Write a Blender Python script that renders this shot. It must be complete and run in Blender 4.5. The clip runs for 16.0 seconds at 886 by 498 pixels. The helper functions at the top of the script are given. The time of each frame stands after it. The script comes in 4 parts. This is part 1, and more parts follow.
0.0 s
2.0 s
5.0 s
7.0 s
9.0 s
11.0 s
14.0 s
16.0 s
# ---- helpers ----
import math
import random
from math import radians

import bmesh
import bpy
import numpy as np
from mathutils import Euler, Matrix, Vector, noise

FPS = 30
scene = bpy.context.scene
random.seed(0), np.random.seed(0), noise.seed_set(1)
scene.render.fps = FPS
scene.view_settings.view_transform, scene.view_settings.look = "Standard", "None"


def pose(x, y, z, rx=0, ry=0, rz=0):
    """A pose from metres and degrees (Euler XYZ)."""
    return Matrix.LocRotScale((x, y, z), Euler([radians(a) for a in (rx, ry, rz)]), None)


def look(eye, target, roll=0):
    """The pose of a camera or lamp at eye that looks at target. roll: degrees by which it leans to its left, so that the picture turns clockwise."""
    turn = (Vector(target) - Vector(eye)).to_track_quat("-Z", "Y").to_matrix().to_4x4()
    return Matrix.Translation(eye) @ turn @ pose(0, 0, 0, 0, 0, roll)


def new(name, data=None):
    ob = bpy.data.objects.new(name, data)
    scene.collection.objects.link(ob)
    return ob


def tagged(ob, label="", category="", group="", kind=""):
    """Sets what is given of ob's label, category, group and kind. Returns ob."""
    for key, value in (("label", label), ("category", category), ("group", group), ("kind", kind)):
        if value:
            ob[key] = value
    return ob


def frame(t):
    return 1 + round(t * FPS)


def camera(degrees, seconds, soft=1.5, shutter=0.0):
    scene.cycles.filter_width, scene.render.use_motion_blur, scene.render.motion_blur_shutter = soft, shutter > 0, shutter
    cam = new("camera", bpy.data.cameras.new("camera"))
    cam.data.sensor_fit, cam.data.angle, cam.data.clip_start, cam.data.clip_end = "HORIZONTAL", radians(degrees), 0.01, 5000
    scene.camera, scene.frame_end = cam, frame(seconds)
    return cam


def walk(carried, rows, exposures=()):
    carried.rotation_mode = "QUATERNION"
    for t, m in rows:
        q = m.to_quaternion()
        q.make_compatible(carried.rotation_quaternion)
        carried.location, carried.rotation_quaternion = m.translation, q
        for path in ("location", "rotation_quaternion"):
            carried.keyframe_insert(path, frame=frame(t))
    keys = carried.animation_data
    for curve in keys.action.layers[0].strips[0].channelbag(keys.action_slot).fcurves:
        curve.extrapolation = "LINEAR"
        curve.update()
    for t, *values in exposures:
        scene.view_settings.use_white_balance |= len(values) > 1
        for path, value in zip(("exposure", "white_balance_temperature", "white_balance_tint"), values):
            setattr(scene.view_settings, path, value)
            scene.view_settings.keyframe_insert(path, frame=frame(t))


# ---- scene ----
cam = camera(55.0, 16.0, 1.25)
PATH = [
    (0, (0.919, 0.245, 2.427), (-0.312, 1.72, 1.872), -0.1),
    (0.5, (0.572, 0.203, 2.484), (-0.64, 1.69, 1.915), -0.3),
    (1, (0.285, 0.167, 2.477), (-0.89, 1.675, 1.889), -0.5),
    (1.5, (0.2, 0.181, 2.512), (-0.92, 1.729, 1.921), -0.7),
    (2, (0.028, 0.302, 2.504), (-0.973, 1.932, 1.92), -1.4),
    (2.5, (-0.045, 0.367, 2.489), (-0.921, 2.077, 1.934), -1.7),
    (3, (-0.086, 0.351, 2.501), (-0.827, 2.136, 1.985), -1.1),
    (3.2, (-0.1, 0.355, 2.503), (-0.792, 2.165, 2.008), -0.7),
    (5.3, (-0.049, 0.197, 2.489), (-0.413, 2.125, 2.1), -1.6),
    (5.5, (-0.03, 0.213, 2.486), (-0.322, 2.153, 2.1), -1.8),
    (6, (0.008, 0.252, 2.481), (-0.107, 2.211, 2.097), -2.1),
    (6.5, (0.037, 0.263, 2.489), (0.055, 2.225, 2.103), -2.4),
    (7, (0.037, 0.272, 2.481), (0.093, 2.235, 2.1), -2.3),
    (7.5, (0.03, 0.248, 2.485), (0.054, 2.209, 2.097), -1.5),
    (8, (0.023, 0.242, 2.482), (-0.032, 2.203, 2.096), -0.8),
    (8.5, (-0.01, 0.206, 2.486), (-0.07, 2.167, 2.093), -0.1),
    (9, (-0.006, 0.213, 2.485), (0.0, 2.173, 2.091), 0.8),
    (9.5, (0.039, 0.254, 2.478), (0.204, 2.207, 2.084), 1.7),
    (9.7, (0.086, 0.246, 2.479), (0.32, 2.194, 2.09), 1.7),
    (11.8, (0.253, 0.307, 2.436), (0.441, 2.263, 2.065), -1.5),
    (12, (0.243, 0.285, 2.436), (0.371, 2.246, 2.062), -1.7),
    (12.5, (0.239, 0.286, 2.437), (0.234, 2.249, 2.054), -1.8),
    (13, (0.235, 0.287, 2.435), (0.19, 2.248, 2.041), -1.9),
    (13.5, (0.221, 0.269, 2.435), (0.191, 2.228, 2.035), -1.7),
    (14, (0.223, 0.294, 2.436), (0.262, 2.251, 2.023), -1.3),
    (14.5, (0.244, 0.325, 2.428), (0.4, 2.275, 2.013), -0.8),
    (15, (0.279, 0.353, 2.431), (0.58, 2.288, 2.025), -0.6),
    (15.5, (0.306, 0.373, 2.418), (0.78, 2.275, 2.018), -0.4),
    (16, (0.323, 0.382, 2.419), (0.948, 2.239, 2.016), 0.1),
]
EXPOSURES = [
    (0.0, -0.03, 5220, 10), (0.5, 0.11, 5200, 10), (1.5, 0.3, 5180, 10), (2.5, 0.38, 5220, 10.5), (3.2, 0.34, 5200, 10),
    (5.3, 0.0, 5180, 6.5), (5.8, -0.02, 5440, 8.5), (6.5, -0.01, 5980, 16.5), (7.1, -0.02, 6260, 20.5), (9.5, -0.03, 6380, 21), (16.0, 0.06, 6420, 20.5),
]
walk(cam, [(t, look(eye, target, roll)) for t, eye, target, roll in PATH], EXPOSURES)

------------

Your task:
Copy each line of the data above without altering a single character.

Task output:
Write a Blender Python script that renders this shot. It must be complete and run in Blender 4.5. The clip runs for 16.0 seconds at 886 by 498 pixels. The helper functions at the top of the script are given. The time of each frame stands after it. The script comes in 4 parts. This is part 1, and more parts follow.
0.0 s
2.0 s
5.0 s
7.0 s
9.0 s
11.0 s
14.0 s
16.0 s
# ---- helpers ----
import math
import random
from math import radians

import bmesh
import bpy
import numpy as np
from mathutils import Euler, Matrix, Vector, noise

FPS = 30
scene = bpy.context.scene
random.seed(0), np.random.seed(0), noise.seed_set(1)
scene.render.fps = FPS
scene.view_settings.view_transform, scene.view_settings.look = "Standard", "None"


def pose(x, y, z, rx=0, ry=0, rz=0):
    """A pose from metres and degrees (Euler XYZ)."""
    return Matrix.LocRotScale((x, y, z), Euler([radians(a) for a in (rx, ry, rz)]), None)


def look(eye, target, roll=0):
    """The pose of a camera or lamp at eye that looks at target. roll: degrees by which it leans to its left, so that the picture turns clockwise."""
    turn = (Vector(target) - Vector(eye)).to_track_quat("-Z", "Y").to_matrix().to_4x4()
    return Matrix.Translation(eye) @ turn @ pose(0, 0, 0, 0, 0, roll)


def new(name, data=None):
    ob = bpy.data.objects.new(name, data)
    scene.collection.objects.link(ob)
    return ob


def tagged(ob, label="", category="", group="", kind=""):
    """Sets what is given of ob's label, category, group and kind. Returns ob."""
    for key, value in (("label", label), ("category", category), ("group", group), ("kind", kind)):
        if value:
            ob[key] = value
    return ob


def frame(t):
    return 1 + round(t * FPS)


def camera(degrees, seconds, soft=1.5, shutter=0.0):
    scene.cycles.filter_width, scene.render.use_motion_blur, scene.render.motion_blur_shutter = soft, shutter > 0, shutter
    cam = new("camera", bpy.data.cameras.new("camera"))
    cam.data.sensor_fit, cam.data.angle, cam.data.clip_start, cam.data.clip_end = "HORIZONTAL", radians(degrees), 0.01, 5000
    scene.camera, scene.frame_end = cam, frame(seconds)
    return cam


def walk(carried, rows, exposures=()):
    carried.rotation_mode = "QUATERNION"
    for t, m in rows:
        q = m.to_quaternion()
        q.make_compatible(carried.rotation_quaternion)
        carried.location, carried.rotation_quaternion = m.translation, q
        for path in ("location", "rotation_quaternion"):
            carried.keyframe_insert(path, frame=frame(t))
    keys = carried.animation_data
    for curve in keys.action.layers[0].strips[0].channelbag(keys.action_slot).fcurves:
        curve.extrapolation = "LINEAR"
        curve.update()
    for t, *values in exposures:
        scene.view_settings.use_white_balance |= len(values) > 1
        for path, value in zip(("exposure", "white_balance_temperature", "white_balance_tint"), values):
            setattr(scene.view_settings, path, value)
            scene.view_settings.keyframe_insert(path, frame=frame(t))


# ---- scene ----
cam = camera(55.0, 16.0, 1.25)
PATH = [
    (0, (0.919, 0.245, 2.427), (-0.312, 1.72, 1.872), -0.1),
    (0.5, (0.572, 0.203, 2.484), (-0.64, 1.69, 1.915), -0.3),
    (1, (0.285, 0.167, 2.477), (-0.89, 1.675, 1.889), -0.5),
    (1.5, (0.2, 0.181, 2.512), (-0.92, 1.729, 1.921), -0.7),
    (2, (0.028, 0.302, 2.504), (-0.973, 1.932, 1.92), -1.4),
    (2.5, (-0.045, 0.367, 2.489), (-0.921, 2.077, 1.934), -1.7),
    (3, (-0.086, 0.351, 2.501), (-0.827, 2.136, 1.985), -1.1),
    (3.2, (-0.1, 0.355, 2.503), (-0.792, 2.165, 2.008), -0.7),
    (5.3, (-0.049, 0.197, 2.489), (-0.413, 2.125, 2.1), -1.6),
    (5.5, (-0.03, 0.213, 2.486), (-0.322, 2.153, 2.1), -1.8),
    (6, (0.008, 0.252, 2.481), (-0.107, 2.211, 2.097), -2.1),
    (6.5, (0.037, 0.263, 2.489), (0.055, 2.225, 2.103), -2.4),
    (7, (0.037, 0.272, 2.481), (0.093, 2.235, 2.1), -2.3),
    (7.5, (0.03, 0.248, 2.485), (0.054, 2.209, 2.097), -1.5),
    (8, (0.023, 0.242, 2.482), (-0.032, 2.203, 2.096), -0.8),
    (8.5, (-0.01, 0.206, 2.486), (-0.07, 2.167, 2.093), -0.1),
    (9, (-0.006, 0.213, 2.485), (0.0, 2.173, 2.091), 0.8),
    (9.5, (0.039, 0.254, 2.478), (0.204, 2.207, 2.084), 1.7),
    (9.7, (0.086, 0.246, 2.479), (0.32, 2.194, 2.09), 1.7),
    (11.8, (0.253, 0.307, 2.436), (0.441, 2.263, 2.065), -1.5),
    (12, (0.243, 0.285, 2.436), (0.371, 2.246, 2.062), -1.7),
    (12.5, (0.239, 0.286, 2.437), (0.234, 2.249, 2.054), -1.8),
    (13, (0.235, 0.287, 2.435), (0.19, 2.248, 2.041), -1.9),
    (13.5, (0.221, 0.269, 2.435), (0.191, 2.228, 2.035), -1.7),
    (14, (0.223, 0.294, 2.436), (0.262, 2.251, 2.023), -1.3),
    (14.5, (0.244, 0.325, 2.428), (0.4, 2.275, 2.013), -0.8),
    (15, (0.279, 0.353, 2.431), (0.58, 2.288, 2.025), -0.6),
    (15.5, (0.306, 0.373, 2.418), (0.78, 2.275, 2.018), -0.4),
    (16, (0.323, 0.382, 2.419), (0.948, 2.239, 2.016), 0.1),
]
EXPOSURES = [
    (0.0, -0.03, 5220, 10), (0.5, 0.11, 5200, 10), (1.5, 0.3, 5180, 10), (2.5, 0.38, 5220, 10.5), (3.2, 0.34, 5200, 10),
    (5.3, 0.0, 5180, 6.5), (5.8, -0.02, 5440, 8.5), (6.5, -0.01, 5980, 16.5), (7.1, -0.02, 6260, 20.5), (9.5, -0.03, 6380, 21), (16.0, 0.06, 6420, 20.5),
]
walk(cam, [(t, look(eye, target, roll)) for t, eye, target, roll in PATH], EXPOSURES)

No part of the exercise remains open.